Tous les jeunes leaders politiques maliens, de Housseini Amion Guindo à Moussa Mara, en passant Tiéman Hubert Coulibaly, Ousmane Ben Fana, Dramane Dembélé, Racine Thiam, et sur lesquels on avait nourri l’illusion de voir un jour pouvoir changer la donne, ont fini par capituler…
La situation est telle qu’on ne saurait parler d’alternance, ni démocratique, ni générationnelle en 2018, et quel que soit le vainqueur de cette échéance qui pointe à l’horizon, que ce soit IBK ou Soumaïla Cissé ou encore Modibo Sidibé! Si bien que nous assistons au Mali à une situation inédite, faite d’incertitude et de désespoir qui, malgré sa délicatesse, offre pourtant une opportunité exceptionnelle propice à un changement générationnel au sommet du pouvoir d’Etat.
Mais vu que ceux-là en qui nous avions porté espoir ont échoué, il nous faudra patienter encore, le temps de voir d’autres jeunes plus ambitieux et politiquement engagés, prêts à mener une politique de l’action face à la démystification du discours politique classique actuel, auquel les Maliens ne croient plus vraiment d’ailleurs.

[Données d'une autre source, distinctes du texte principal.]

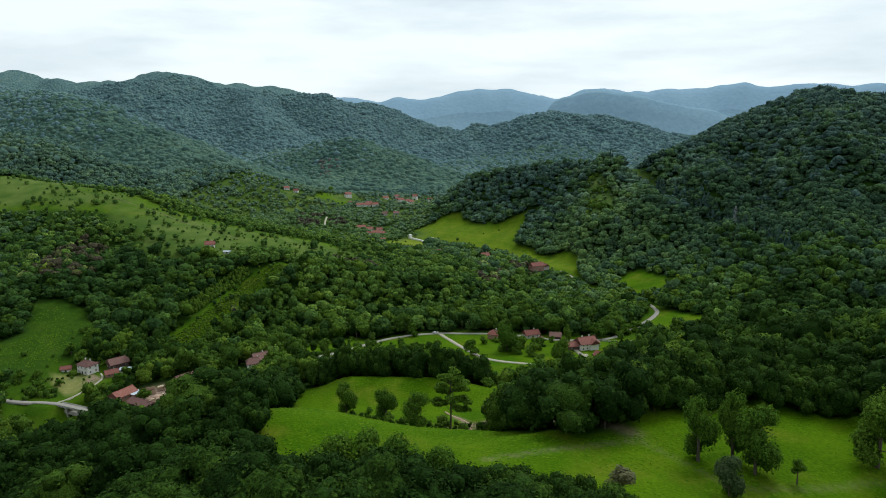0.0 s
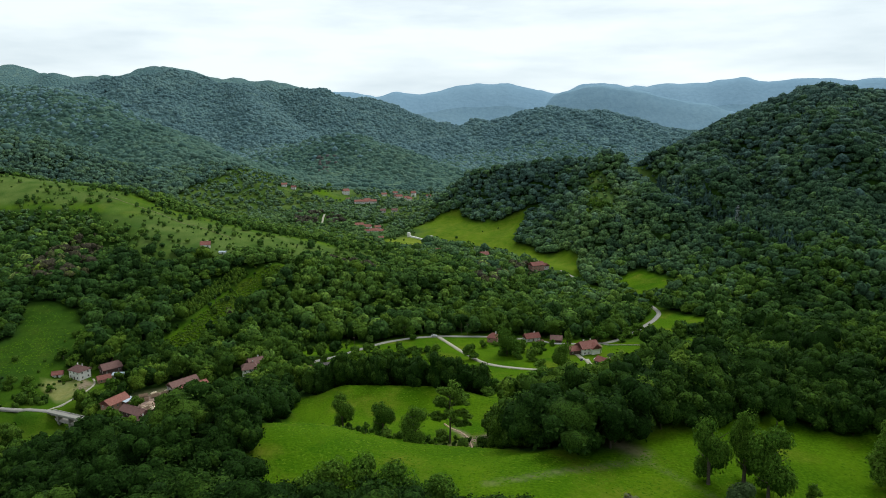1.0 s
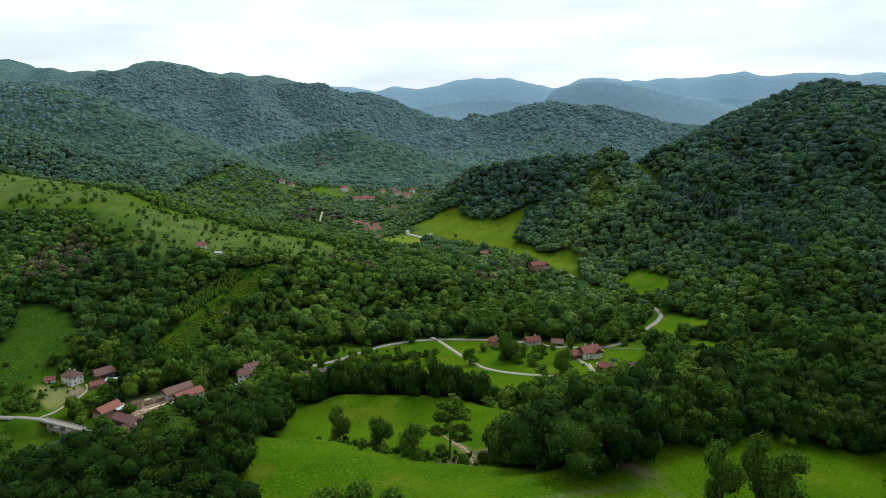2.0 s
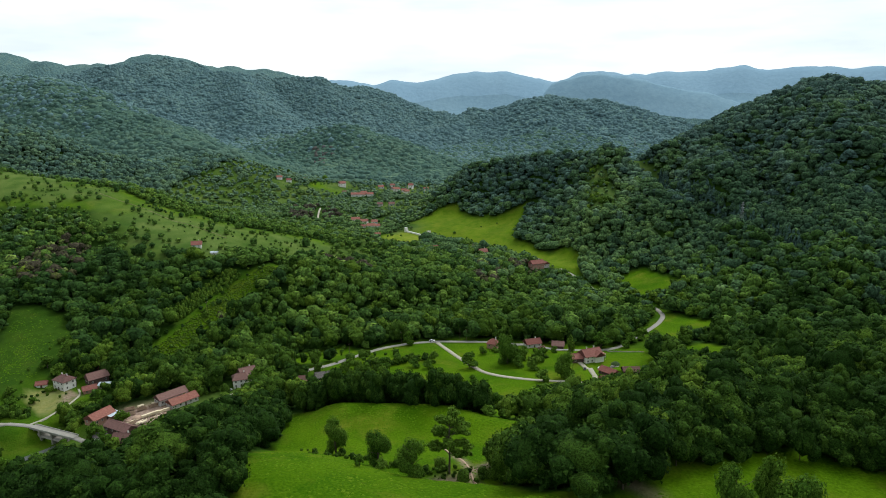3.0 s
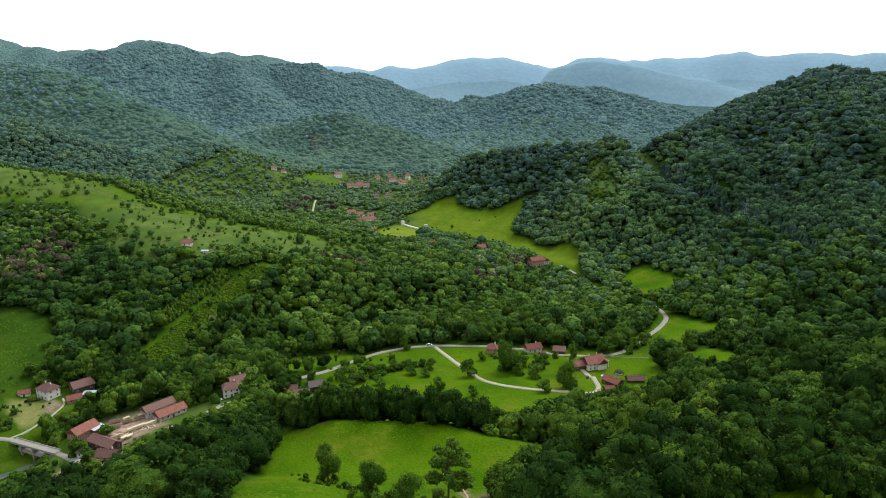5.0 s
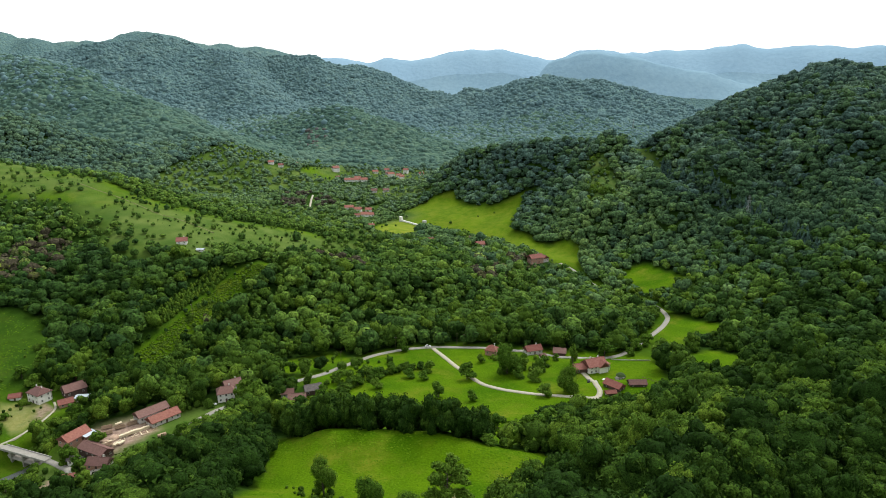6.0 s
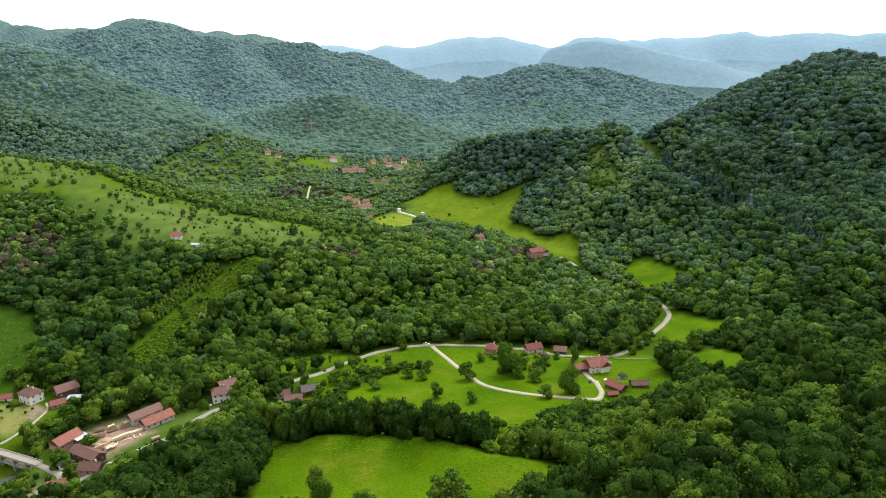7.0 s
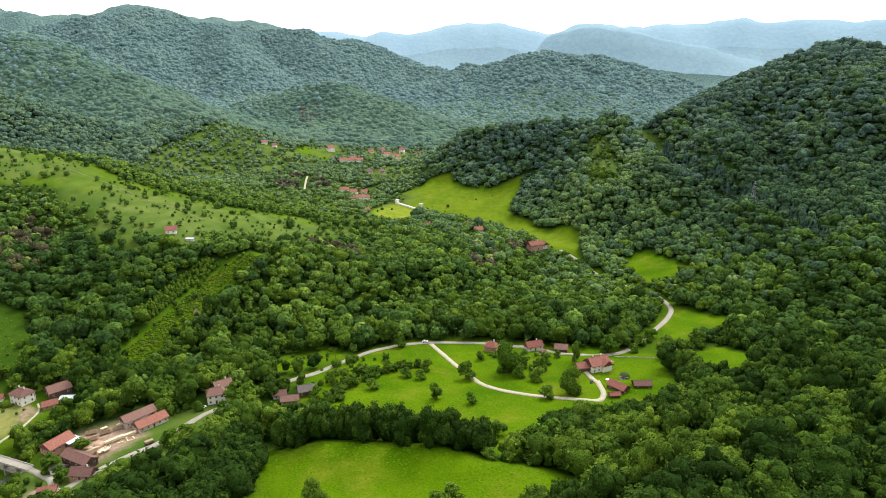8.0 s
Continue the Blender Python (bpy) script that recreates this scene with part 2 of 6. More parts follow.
# crest lines: x, y, height of the crest over the valley floor, half width of the slope
RIDGES = {
    # first node: unseen hill added at the back to block low sky light
    "near_spur": [(0, -430, 230, 260), (0, -200, 107, 200), (13, 0, 91, 173), (13, 93, 85, 215), (20, 160, 76, 107), (13, 200, 63, 80), (0, 233, 55, 53)],
    "knoll": [(-13, 200, 60, 66), (-53, 213, 66, 75), (-73, 251, 45, 33)],
    "knoll_edge": [(-80, 235, 52, 22), (-90, 262, 46, 29), (-92, 298, 34, 24), (-98, 326, 18, 20)],
    "knoll_west": [(-75, 215, 54, 47), (-127, 206, 47, 58), (-180, 205, 31, 46)],
    "mound": [(-80, 333, 17, 35), (-47, 317, 39, 32), (0, 309, 41, 33), (48, 285, 32, 29), (83, 229, 71, 211)],
    "right_spur": [(440, 0, 127, 160), (307, 160, 121, 217), (187, 273, 64, 89), (200, 367, 50, 65), (253, 467, 12, 65)],
    "bank": [(97, 240, 48, 34), (98, 292, 46, 32)],
    "bank_east": [(187, 273, 59, 50), (140, 276, 47, 46), (98, 294, 57, 29)],
    "right_hill": [(747, 987, 193, 200), (615, 980, 200, 190), (548, 984, 179, 173), (496, 1000, 179, 222), (440, 985, 150, 100), (385, 955, 120, 80), (327, 947, 124, 84), (270, 945, 93, 70), (235, 955, 111, 87), (198, 992, 101, 64), (155, 1043, 95, 71), (100, 1110, 83, 60), (55, 1130, 69, 60), (20, 1150, 30, 50)],
    "mid_spur": [(270, 945, 94, 53), (275, 880, 82, 68), (268, 820, 80, 57), (268, 760, 66, 47), (262, 715, 34, 27)],
    "nose": [(235, 955, 106, 75), (208, 880, 72, 55), (192, 800, 53, 41), (165, 772, 11, 38)],
    "ledge": [(400, 945, 126, 70), (348, 850, 111, 83), (336, 790, 104, 68), (330, 735, 71, 51), (316, 690, 64, 48), (300, 640, 42, 31)],
    "mast_spur": [(548, 984, 208, 184), (500, 870, 181, 115), (460, 780, 149, 107), (420, 715, 99, 98), (370, 640, 78, 94), (320, 590, 37, 60)],
    "east_spur": [(827, 747, 187, 200), (640, 640, 107, 133), (453, 560, 61, 93), (345, 555, 46, 74)],
    "left_hill": [(-27, 633, 3, 53), (-80, 611, 30, 57), (-147, 600, 39, 65), (-221, 627, 51, 93), (-285, 700, 60, 191), (-400, 787, 85, 176), (-600, 853, 104, 160), (-853, 933, 140, 200)],
    "river_bump": [(-40, 606, 23, 26), (30, 640, 13, 22)],
    "front_left": [(-1472, 2000, 300, 333), (-1201, 1933, 241, 309), (-968, 1813, 217, 280), (-879, 1773, 191, 240), (-735, 1667, 152, 221), (-541, 1493, 93, 185), (-376, 1333, 44, 157)],
    "left_shoulder": [(-1333, 1333, 200, 267), (-1013, 1227, 167, 213), (-749, 1245, 129, 175), (-587, 1280, 67, 152)],
    "cone": [(-693, 2267, 20, 268), (-533, 2160, 45, 230), (-451, 2027, 70, 190), (-340, 1933, 97, 165), (-236, 1867, 112, 160), (-139, 1800, 88, 150), (-48, 1733, 45, 133), (23, 1667, 16, 107)],
    "buttress": [(-1049, 3467, 330, 464), (-860, 3000, 262, 240), (-690, 2600, 165, 210), (-570, 2350, 85, 190)],
    "back_left": [(-2533, 3467, 387, 533), (-2163, 3467, 372, 533), (-1959, 3467, 335, 507), (-1660, 3400, 337, 507), (-1396, 3387, 373, 793), (-1221, 3400, 343, 467), (-1049, 3467, 337, 464), (-843, 3533, 313, 424), (-607, 3333, 267, 373), (-436, 3267, 239, 509), (-272, 3200, 161, 320), (-84, 3067, 125, 293), (65, 3000, 115, 267)],
    "mid_hill": [(-28, 2533, 47, 200), (79, 2640, 91, 207), (200, 2800, 136, 257), (352, 2733, 169, 269), (463, 2667, 184, 368), (621, 2640, 167, 251), (765, 2600, 132, 283), (913, 2467, 75, 227), (1033, 2400, 37, 200)],
    "far_range": [(-1668, 4448, 297, 467), (-818, 4679, 314, 373), (-668, 4703, 331, 308), (-459, 4728, 293, 299), (-324, 4739, 330, 308), (-149, 4748, 314, 308), (182, 4747, 372, 317), (464, 4727, 388, 308), (788, 4684, 314, 299), (998, 4644, 372, 308), (1267, 4578, 346, 308), (1471, 4516, 374, 308), (1750, 4416, 374, 327), (1934, 4339, 393, 327), (2054, 4283, 373, 327), (2276, 4169, 387, 327), (2459, 4064, 366, 327), (2836, 3811, 390, 373)],
    "blue_spur": [(748, 4306, 317, 170), (919, 4273, 366, 170), (1144, 4218, 344, 170), (1309, 4169, 293, 170), (1449, 4122, 269, 170), (1585, 4071, 239, 170), (1717, 4016, 203, 170), (1831, 3965, 165, 170), (1943, 3911, 105, 170)],
}
FLOOR, RIVER_CUT = -8.8, 10.9
RIVER = [(-440, 150), (-330, 225), (-260, 300), (-212, 350), (-206, 385), (-204, 425), (-180, 462), (-127, 496), (-40, 557), (47, 620), (147, 656), (180, 747), (80, 853), (-53, 967), (-120, 1107), (-187, 1333)]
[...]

L’enjeu, à analyser les choses sous ce prisme, va au-delà de la seule question de gestion de pouvoir d’Etat, pour atteindre la classe politique dans son ensemble. En effet, le renouvellement du personnel politique concerne aussi les partis politiques, de quels que bords qu’ils soient.
Cela est d’autant plus vrai que très peu de « présidents fondateurs » de partis sous nos tropiques, ont accepté d’eux-mêmes de céder la place à d’autres, à fortiori les jeunes. On a comme l’impression qu’un parti politique au Mali est une entreprise familiale, créée par son fondateur dans le seul but d’y rester « président à vie » !

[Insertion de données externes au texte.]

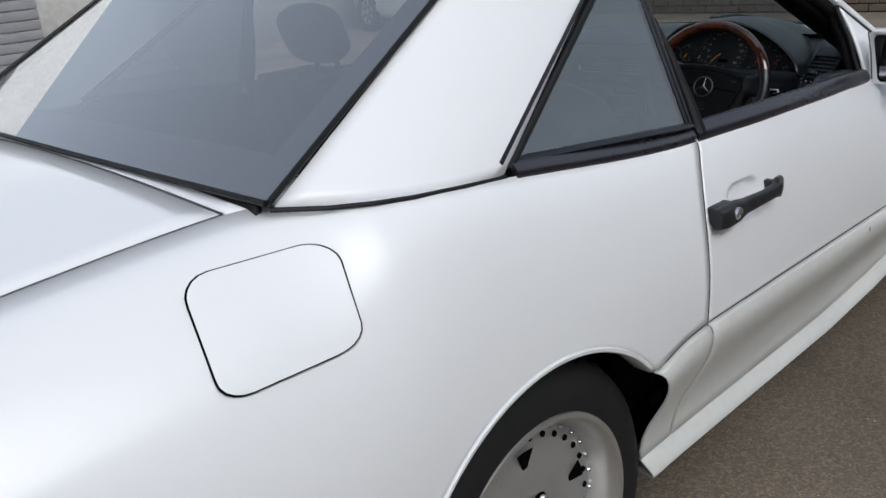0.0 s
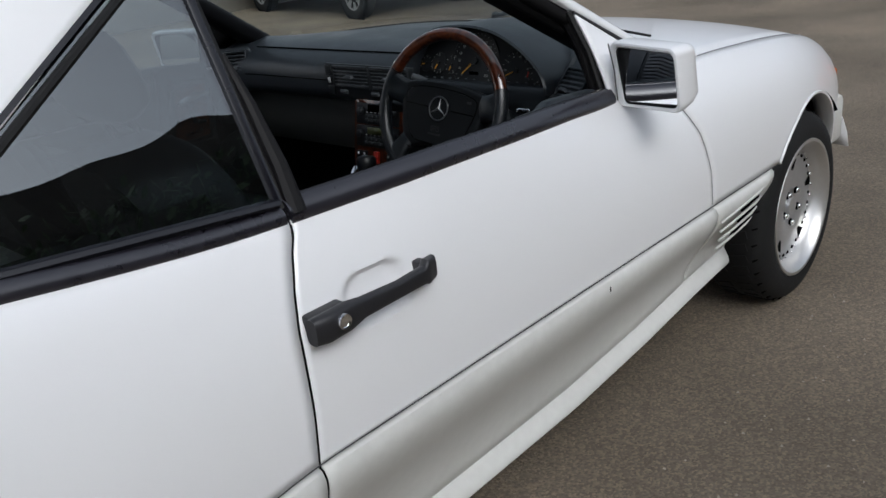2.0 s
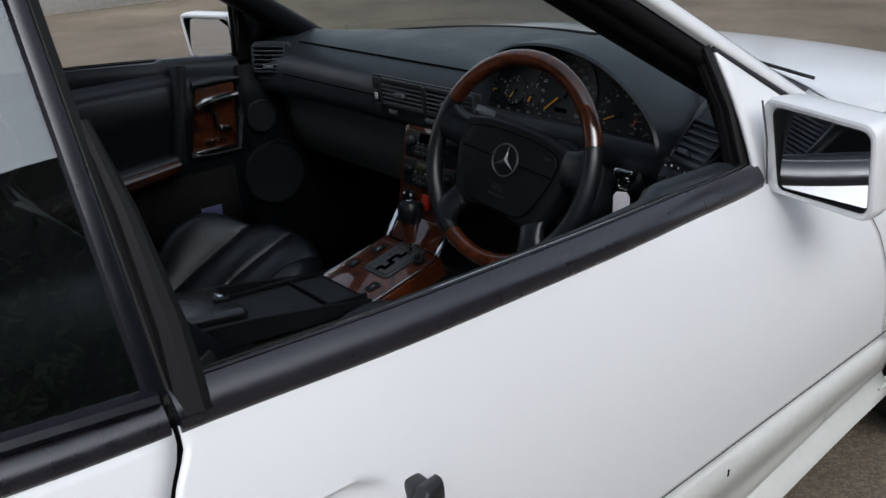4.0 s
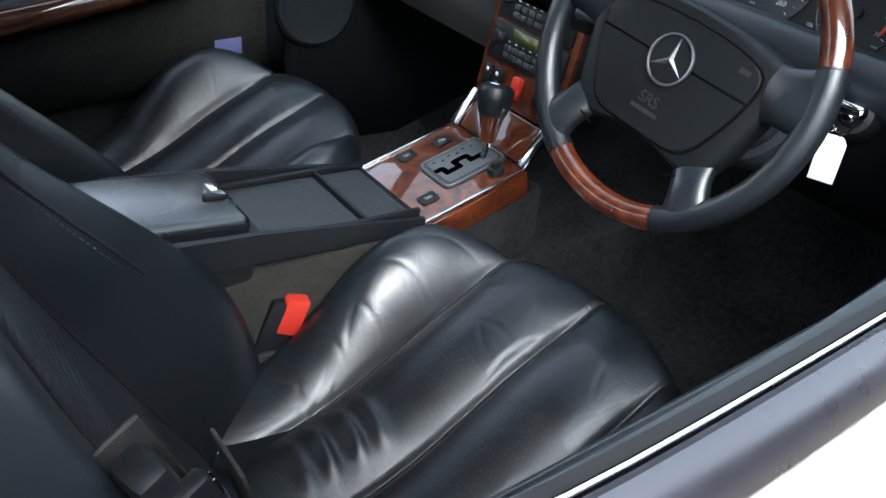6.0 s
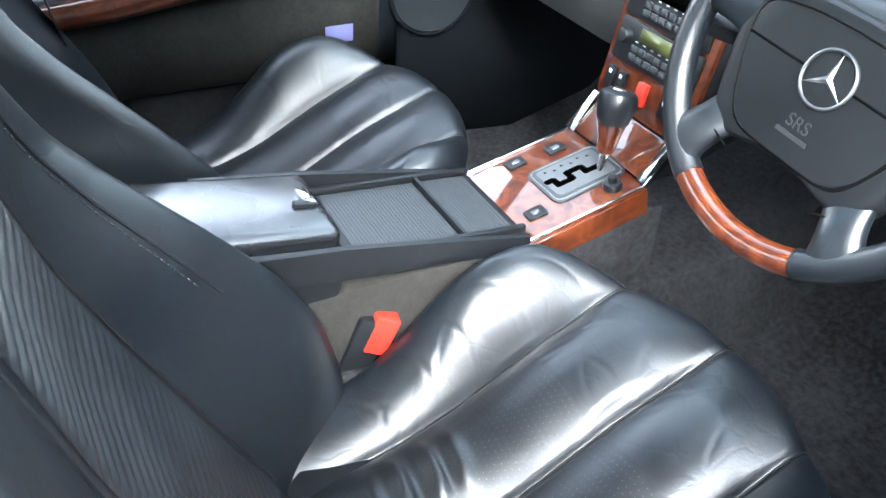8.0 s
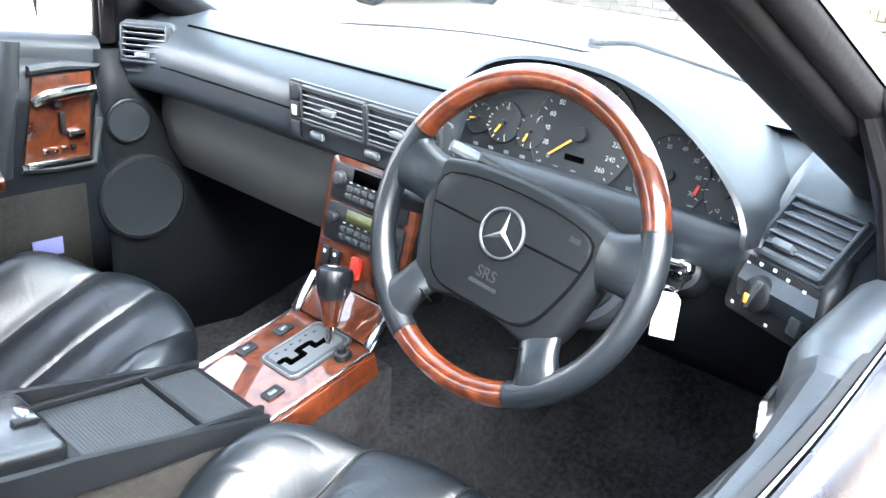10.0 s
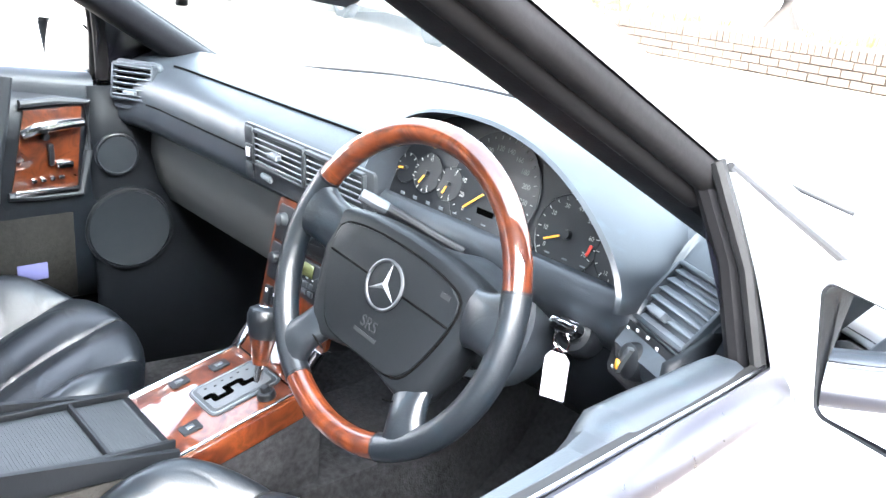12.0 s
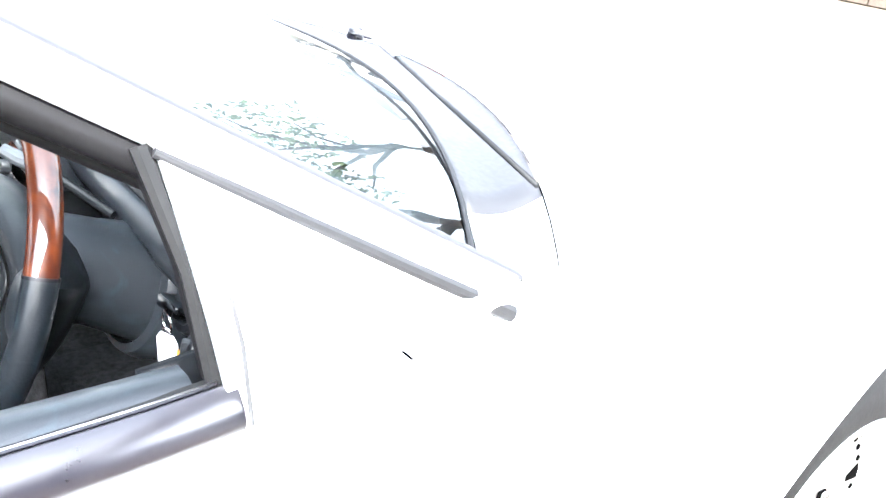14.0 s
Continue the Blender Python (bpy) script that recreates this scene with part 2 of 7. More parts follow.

Les partis politiques maliens doivent donc faire d’une priorité, la promotion des jeunes en leur sein, à défaut, ceux-ci doivent, en tant que couche majoritaire, et certainement celle qui mobilise le plus, en imposer aux partis.
Le contraire serait de s’accrocher à une idée chimérique de croire que les « vieux briscards » le feraient de leur plein gré, face à des intérêts particuliers aussi variés qu’inavoués. C’est dire finalement que le renouvellement du personnel politique, ou encore l’alternance générationnelle, ne se décrète pas. Ça se forge…Aux jeunes politiques maliens d’aller à la conquête de leur droit légitime, d’accepter de se former et de s’assurer de leur représentativité politique. Autrement dit, ils doivent, en plus des compétences, avoir des bases acquises à leur cause et avoir des idées novatrices, pour espérer émerger.